Please set down all the lines beneath this one exactly, without the pictures.
══ Data block
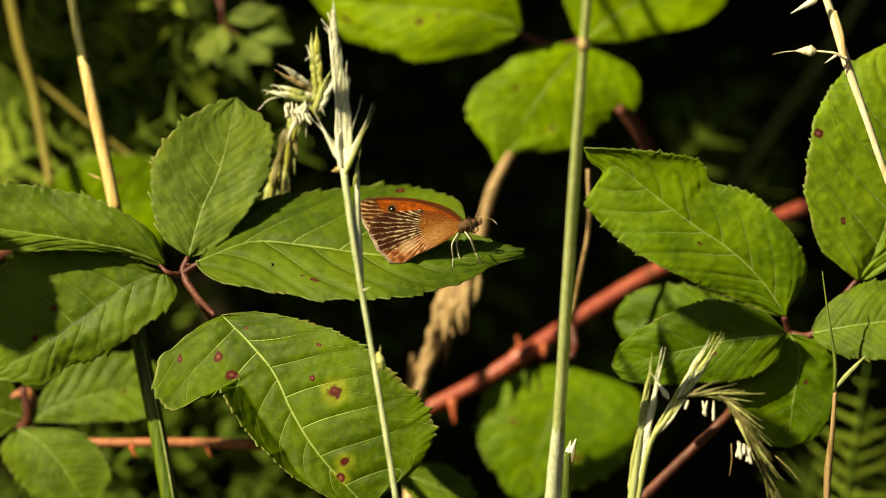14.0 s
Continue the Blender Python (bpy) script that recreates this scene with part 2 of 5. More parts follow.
def part(name, verts, faces, material, parent, label="", uvs=None, local=False, smooth=True, slots=None):
    """One mesh under a thing or a part; the points are in the world, or in the parent's space if local."""
    me = bpy.data.meshes.new(name)
    if parent is not None and not local:
        inv = world_of(parent).inverted()
        verts = [inv @ Vector(v) for v in verts]
    me.from_pydata([tuple(v) for v in verts], [], faces)
    for m in (material if isinstance(material, (list, tuple)) else [material]):
        me.materials.append(m)
    if slots is not None:
        me.polygons.foreach_set("material_index", slots)
    if smooth:
        me.polygons.foreach_set("use_smooth", [True] * len(me.polygons))
    if uvs is not None:
        layer = me.uv_layers.new(name="UVMap")
        for loop in me.loops:
            layer.data[loop.index].uv = uvs[loop.vertex_index]
    me.update()
    ob = new(name, me)
    ob.parent = parent
    if label:
        ob["label"] = label
    return ob


def spline(points, steps):
    """A smooth line through the points."""
    p = [Vector(q) for q in points]
    p = [p[0] * 2 - p[1]] + p + [p[-1] * 2 - p[-2]]
    out = []
    for i in range(1, len(p) - 2):
        for k in range(steps):
            t = k / steps
            a, b, c, d = p[i - 1], p[i], p[i + 1], p[i + 2]
            out.append(0.5 * ((2 * b) + (c - a) * t + (2 * a - 5 * b + 4 * c - d) * t * t + (3 * b - a - 3 * c + d) * t ** 3))
    out.append(p[-2])
    return out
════
* Exercise response *
14.0 s
Continue the Blender Python (bpy) script that recreates this scene with part 2 of 5. More parts follow.
def part(name, verts, faces, material, parent, label="", uvs=None, local=False, smooth=True, slots=None):
    """One mesh under a thing or a part; the points are in the world, or in the parent's space if local."""
    me = bpy.data.meshes.new(name)
    if parent is not None and not local:
        inv = world_of(parent).inverted()
        verts = [inv @ Vector(v) for v in verts]
    me.from_pydata([tuple(v) for v in verts], [], faces)
    for m in (material if isinstance(material, (list, tuple)) else [material]):
        me.materials.append(m)
    if slots is not None:
        me.polygons.foreach_set("material_index", slots)
    if smooth:
        me.polygons.foreach_set("use_smooth", [True] * len(me.polygons))
    if uvs is not None:
        layer = me.uv_layers.new(name="UVMap")
        for loop in me.loops:
            layer.data[loop.index].uv = uvs[loop.vertex_index]
    me.update()
    ob = new(name, me)
    ob.parent = parent
    if label:
        ob["label"] = label
    return ob


def spline(points, steps):
    """A smooth line through the points."""
    p = [Vector(q) for q in points]
    p = [p[0] * 2 - p[1]] + p + [p[-1] * 2 - p[-2]]
    out = []
    for i in range(1, len(p) - 2):
        for k in range(steps):
            t = k / steps
            a, b, c, d = p[i - 1], p[i], p[i + 1], p[i + 2]
            out.append(0.5 * ((2 * b) + (c - a) * t + (2 * a - 5 * b + 4 * c - d) * t * t + (3 * b - a - 3 * c + d) * t ** 3))
    out.append(p[-2])
    return out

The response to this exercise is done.